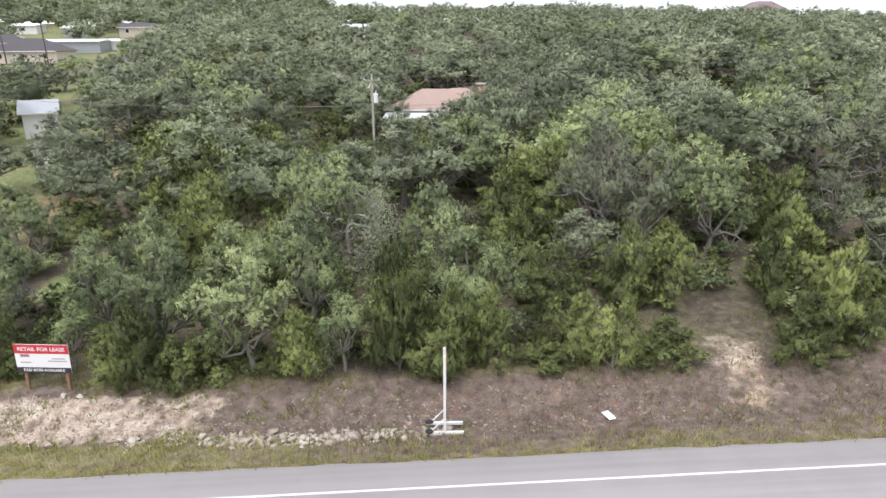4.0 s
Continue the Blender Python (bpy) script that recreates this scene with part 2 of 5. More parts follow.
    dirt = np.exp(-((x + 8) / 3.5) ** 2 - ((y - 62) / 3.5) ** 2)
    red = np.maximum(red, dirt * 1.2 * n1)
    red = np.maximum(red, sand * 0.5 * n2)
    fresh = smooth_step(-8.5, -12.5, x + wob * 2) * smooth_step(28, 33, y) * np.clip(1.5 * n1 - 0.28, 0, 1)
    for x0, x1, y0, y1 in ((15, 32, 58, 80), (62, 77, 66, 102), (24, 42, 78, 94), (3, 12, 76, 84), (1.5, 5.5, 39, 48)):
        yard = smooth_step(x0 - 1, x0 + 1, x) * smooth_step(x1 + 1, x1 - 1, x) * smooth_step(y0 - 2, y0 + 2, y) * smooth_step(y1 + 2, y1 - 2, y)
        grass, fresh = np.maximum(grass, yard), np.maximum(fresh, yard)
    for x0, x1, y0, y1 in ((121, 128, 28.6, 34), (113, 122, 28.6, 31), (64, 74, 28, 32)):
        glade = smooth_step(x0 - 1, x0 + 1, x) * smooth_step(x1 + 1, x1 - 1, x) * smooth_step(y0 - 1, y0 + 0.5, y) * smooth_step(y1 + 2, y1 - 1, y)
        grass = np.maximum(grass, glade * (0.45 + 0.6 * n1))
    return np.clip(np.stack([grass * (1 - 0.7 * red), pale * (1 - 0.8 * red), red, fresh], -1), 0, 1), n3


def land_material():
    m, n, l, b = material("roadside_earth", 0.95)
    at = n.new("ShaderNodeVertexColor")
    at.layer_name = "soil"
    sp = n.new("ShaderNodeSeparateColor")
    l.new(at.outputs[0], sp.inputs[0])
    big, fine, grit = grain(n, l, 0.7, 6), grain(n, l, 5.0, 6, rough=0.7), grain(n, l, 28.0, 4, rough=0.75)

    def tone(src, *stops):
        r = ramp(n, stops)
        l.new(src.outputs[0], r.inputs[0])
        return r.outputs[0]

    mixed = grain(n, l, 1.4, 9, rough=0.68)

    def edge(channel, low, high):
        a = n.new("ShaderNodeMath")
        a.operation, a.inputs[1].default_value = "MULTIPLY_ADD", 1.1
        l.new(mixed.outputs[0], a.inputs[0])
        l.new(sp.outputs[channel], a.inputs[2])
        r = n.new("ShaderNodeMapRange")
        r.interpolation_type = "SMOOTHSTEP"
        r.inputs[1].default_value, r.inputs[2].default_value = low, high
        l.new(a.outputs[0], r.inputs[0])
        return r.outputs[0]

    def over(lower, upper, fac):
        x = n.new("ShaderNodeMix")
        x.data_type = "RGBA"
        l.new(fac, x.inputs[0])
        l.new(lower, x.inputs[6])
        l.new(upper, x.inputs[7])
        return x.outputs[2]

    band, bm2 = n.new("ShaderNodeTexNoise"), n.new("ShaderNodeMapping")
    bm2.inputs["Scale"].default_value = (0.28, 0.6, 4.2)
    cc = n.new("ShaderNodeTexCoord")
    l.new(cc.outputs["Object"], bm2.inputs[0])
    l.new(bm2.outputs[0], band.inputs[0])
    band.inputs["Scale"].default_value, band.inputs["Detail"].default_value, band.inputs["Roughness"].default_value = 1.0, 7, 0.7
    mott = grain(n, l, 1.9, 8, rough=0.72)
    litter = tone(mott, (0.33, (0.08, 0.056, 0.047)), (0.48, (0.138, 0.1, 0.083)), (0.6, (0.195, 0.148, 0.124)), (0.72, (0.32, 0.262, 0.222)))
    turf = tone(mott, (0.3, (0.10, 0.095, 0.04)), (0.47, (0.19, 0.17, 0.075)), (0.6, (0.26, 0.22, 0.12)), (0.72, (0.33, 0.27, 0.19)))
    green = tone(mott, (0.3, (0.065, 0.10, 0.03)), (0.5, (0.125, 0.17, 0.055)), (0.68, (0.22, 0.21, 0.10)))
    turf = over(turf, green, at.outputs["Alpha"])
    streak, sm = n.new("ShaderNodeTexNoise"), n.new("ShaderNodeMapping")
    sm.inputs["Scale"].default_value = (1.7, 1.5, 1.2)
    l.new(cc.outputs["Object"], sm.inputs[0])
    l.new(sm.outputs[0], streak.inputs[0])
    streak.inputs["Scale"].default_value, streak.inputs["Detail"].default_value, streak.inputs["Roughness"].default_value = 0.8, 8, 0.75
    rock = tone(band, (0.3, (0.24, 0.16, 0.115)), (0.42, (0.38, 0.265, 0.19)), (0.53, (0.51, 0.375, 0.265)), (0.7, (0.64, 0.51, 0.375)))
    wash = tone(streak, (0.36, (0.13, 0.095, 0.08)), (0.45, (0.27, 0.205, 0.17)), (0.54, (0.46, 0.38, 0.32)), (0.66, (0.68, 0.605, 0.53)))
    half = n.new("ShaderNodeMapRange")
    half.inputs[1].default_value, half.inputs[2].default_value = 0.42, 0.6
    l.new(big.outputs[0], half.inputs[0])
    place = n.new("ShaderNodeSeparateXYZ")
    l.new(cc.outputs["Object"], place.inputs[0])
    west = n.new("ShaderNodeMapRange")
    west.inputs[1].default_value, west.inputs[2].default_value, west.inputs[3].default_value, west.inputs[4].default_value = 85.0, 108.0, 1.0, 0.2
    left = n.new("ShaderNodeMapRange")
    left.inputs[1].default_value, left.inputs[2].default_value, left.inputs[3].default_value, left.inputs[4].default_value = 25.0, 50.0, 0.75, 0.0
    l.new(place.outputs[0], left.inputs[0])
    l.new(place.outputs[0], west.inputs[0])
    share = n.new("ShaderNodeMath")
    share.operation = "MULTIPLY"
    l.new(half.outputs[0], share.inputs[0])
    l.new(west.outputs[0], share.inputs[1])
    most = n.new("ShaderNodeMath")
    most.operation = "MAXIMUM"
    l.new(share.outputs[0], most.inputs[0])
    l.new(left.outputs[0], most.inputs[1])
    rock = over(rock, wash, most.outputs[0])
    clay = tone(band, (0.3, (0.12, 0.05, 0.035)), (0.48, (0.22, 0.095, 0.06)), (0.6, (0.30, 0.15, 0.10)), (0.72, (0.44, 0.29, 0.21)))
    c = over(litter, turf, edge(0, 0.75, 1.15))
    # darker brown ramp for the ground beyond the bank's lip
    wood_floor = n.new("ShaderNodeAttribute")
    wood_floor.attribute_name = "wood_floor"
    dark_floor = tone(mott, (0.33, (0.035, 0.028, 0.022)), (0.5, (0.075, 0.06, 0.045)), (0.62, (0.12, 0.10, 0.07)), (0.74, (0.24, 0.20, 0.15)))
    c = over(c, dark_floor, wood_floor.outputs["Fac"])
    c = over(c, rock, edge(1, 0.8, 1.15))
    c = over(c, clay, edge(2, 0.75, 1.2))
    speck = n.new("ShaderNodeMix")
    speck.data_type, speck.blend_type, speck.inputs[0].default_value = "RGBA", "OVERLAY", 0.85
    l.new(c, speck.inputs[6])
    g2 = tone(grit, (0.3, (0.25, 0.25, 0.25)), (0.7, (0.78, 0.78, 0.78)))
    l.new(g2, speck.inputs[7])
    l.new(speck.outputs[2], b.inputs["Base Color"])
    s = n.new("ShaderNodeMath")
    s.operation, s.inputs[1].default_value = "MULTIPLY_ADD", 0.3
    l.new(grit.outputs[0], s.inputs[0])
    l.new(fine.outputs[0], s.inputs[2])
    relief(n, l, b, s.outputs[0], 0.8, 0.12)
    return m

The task
Give the data again exactly as written, with all pictures left out.

Right answer
4.0 s
Continue the Blender Python (bpy) script that recreates this scene with part 2 of 5. More parts follow.
    dirt = np.exp(-((x + 8) / 3.5) ** 2 - ((y - 62) / 3.5) ** 2)
    red = np.maximum(red, dirt * 1.2 * n1)
    red = np.maximum(red, sand * 0.5 * n2)
    fresh = smooth_step(-8.5, -12.5, x + wob * 2) * smooth_step(28, 33, y) * np.clip(1.5 * n1 - 0.28, 0, 1)
    for x0, x1, y0, y1 in ((15, 32, 58, 80), (62, 77, 66, 102), (24, 42, 78, 94), (3, 12, 76, 84), (1.5, 5.5, 39, 48)):
        yard = smooth_step(x0 - 1, x0 + 1, x) * smooth_step(x1 + 1, x1 - 1, x) * smooth_step(y0 - 2, y0 + 2, y) * smooth_step(y1 + 2, y1 - 2, y)
        grass, fresh = np.maximum(grass, yard), np.maximum(fresh, yard)
    for x0, x1, y0, y1 in ((121, 128, 28.6, 34), (113, 122, 28.6, 31), (64, 74, 28, 32)):
        glade = smooth_step(x0 - 1, x0 + 1, x) * smooth_step(x1 + 1, x1 - 1, x) * smooth_step(y0 - 1, y0 + 0.5, y) * smooth_step(y1 + 2, y1 - 1, y)
        grass = np.maximum(grass, glade * (0.45 + 0.6 * n1))
    return np.clip(np.stack([grass * (1 - 0.7 * red), pale * (1 - 0.8 * red), red, fresh], -1), 0, 1), n3


def land_material():
    m, n, l, b = material("roadside_earth", 0.95)
    at = n.new("ShaderNodeVertexColor")
    at.layer_name = "soil"
    sp = n.new("ShaderNodeSeparateColor")
    l.new(at.outputs[0], sp.inputs[0])
    big, fine, grit = grain(n, l, 0.7, 6), grain(n, l, 5.0, 6, rough=0.7), grain(n, l, 28.0, 4, rough=0.75)

    def tone(src, *stops):
        r = ramp(n, stops)
        l.new(src.outputs[0], r.inputs[0])
        return r.outputs[0]

    mixed = grain(n, l, 1.4, 9, rough=0.68)

    def edge(channel, low, high):
        a = n.new("ShaderNodeMath")
        a.operation, a.inputs[1].default_value = "MULTIPLY_ADD", 1.1
        l.new(mixed.outputs[0], a.inputs[0])
        l.new(sp.outputs[channel], a.inputs[2])
        r = n.new("ShaderNodeMapRange")
        r.interpolation_type = "SMOOTHSTEP"
        r.inputs[1].default_value, r.inputs[2].default_value = low, high
        l.new(a.outputs[0], r.inputs[0])
        return r.outputs[0]

    def over(lower, upper, fac):
        x = n.new("ShaderNodeMix")
        x.data_type = "RGBA"
        l.new(fac, x.inputs[0])
        l.new(lower, x.inputs[6])
        l.new(upper, x.inputs[7])
        return x.outputs[2]

    band, bm2 = n.new("ShaderNodeTexNoise"), n.new("ShaderNodeMapping")
    bm2.inputs["Scale"].default_value = (0.28, 0.6, 4.2)
    cc = n.new("ShaderNodeTexCoord")
    l.new(cc.outputs["Object"], bm2.inputs[0])
    l.new(bm2.outputs[0], band.inputs[0])
    band.inputs["Scale"].default_value, band.inputs["Detail"].default_value, band.inputs["Roughness"].default_value = 1.0, 7, 0.7
    mott = grain(n, l, 1.9, 8, rough=0.72)
    litter = tone(mott, (0.33, (0.08, 0.056, 0.047)), (0.48, (0.138, 0.1, 0.083)), (0.6, (0.195, 0.148, 0.124)), (0.72, (0.32, 0.262, 0.222)))
    turf = tone(mott, (0.3, (0.10, 0.095, 0.04)), (0.47, (0.19, 0.17, 0.075)), (0.6, (0.26, 0.22, 0.12)), (0.72, (0.33, 0.27, 0.19)))
    green = tone(mott, (0.3, (0.065, 0.10, 0.03)), (0.5, (0.125, 0.17, 0.055)), (0.68, (0.22, 0.21, 0.10)))
    turf = over(turf, green, at.outputs["Alpha"])
    streak, sm = n.new("ShaderNodeTexNoise"), n.new("ShaderNodeMapping")
    sm.inputs["Scale"].default_value = (1.7, 1.5, 1.2)
    l.new(cc.outputs["Object"], sm.inputs[0])
    l.new(sm.outputs[0], streak.inputs[0])
    streak.inputs["Scale"].default_value, streak.inputs["Detail"].default_value, streak.inputs["Roughness"].default_value = 0.8, 8, 0.75
    rock = tone(band, (0.3, (0.24, 0.16, 0.115)), (0.42, (0.38, 0.265, 0.19)), (0.53, (0.51, 0.375, 0.265)), (0.7, (0.64, 0.51, 0.375)))
    wash = tone(streak, (0.36, (0.13, 0.095, 0.08)), (0.45, (0.27, 0.205, 0.17)), (0.54, (0.46, 0.38, 0.32)), (0.66, (0.68, 0.605, 0.53)))
    half = n.new("ShaderNodeMapRange")
    half.inputs[1].default_value, half.inputs[2].default_value = 0.42, 0.6
    l.new(big.outputs[0], half.inputs[0])
    place = n.new("ShaderNodeSeparateXYZ")
    l.new(cc.outputs["Object"], place.inputs[0])
    west = n.new("ShaderNodeMapRange")
    west.inputs[1].default_value, west.inputs[2].default_value, west.inputs[3].default_value, west.inputs[4].default_value = 85.0, 108.0, 1.0, 0.2
    left = n.new("ShaderNodeMapRange")
    left.inputs[1].default_value, left.inputs[2].default_value, left.inputs[3].default_value, left.inputs[4].default_value = 25.0, 50.0, 0.75, 0.0
    l.new(place.outputs[0], left.inputs[0])
    l.new(place.outputs[0], west.inputs[0])
    share = n.new("ShaderNodeMath")
    share.operation = "MULTIPLY"
    l.new(half.outputs[0], share.inputs[0])
    l.new(west.outputs[0], share.inputs[1])
    most = n.new("ShaderNodeMath")
    most.operation = "MAXIMUM"
    l.new(share.outputs[0], most.inputs[0])
    l.new(left.outputs[0], most.inputs[1])
    rock = over(rock, wash, most.outputs[0])
    clay = tone(band, (0.3, (0.12, 0.05, 0.035)), (0.48, (0.22, 0.095, 0.06)), (0.6, (0.30, 0.15, 0.10)), (0.72, (0.44, 0.29, 0.21)))
    c = over(litter, turf, edge(0, 0.75, 1.15))
    # darker brown ramp for the ground beyond the bank's lip
    wood_floor = n.new("ShaderNodeAttribute")
    wood_floor.attribute_name = "wood_floor"
    dark_floor = tone(mott, (0.33, (0.035, 0.028, 0.022)), (0.5, (0.075, 0.06, 0.045)), (0.62, (0.12, 0.10, 0.07)), (0.74, (0.24, 0.20, 0.15)))
    c = over(c, dark_floor, wood_floor.outputs["Fac"])
    c = over(c, rock, edge(1, 0.8, 1.15))
    c = over(c, clay, edge(2, 0.75, 1.2))
    speck = n.new("ShaderNodeMix")
    speck.data_type, speck.blend_type, speck.inputs[0].default_value = "RGBA", "OVERLAY", 0.85
    l.new(c, speck.inputs[6])
    g2 = tone(grit, (0.3, (0.25, 0.25, 0.25)), (0.7, (0.78, 0.78, 0.78)))
    l.new(g2, speck.inputs[7])
    l.new(speck.outputs[2], b.inputs["Base Color"])
    s = n.new("ShaderNodeMath")
    s.operation, s.inputs[1].default_value = "MULTIPLY_ADD", 0.3
    l.new(grit.outputs[0], s.inputs[0])
    l.new(fine.outputs[0], s.inputs[2])
    relief(n, l, b, s.outputs[0], 0.8, 0.12)
    return m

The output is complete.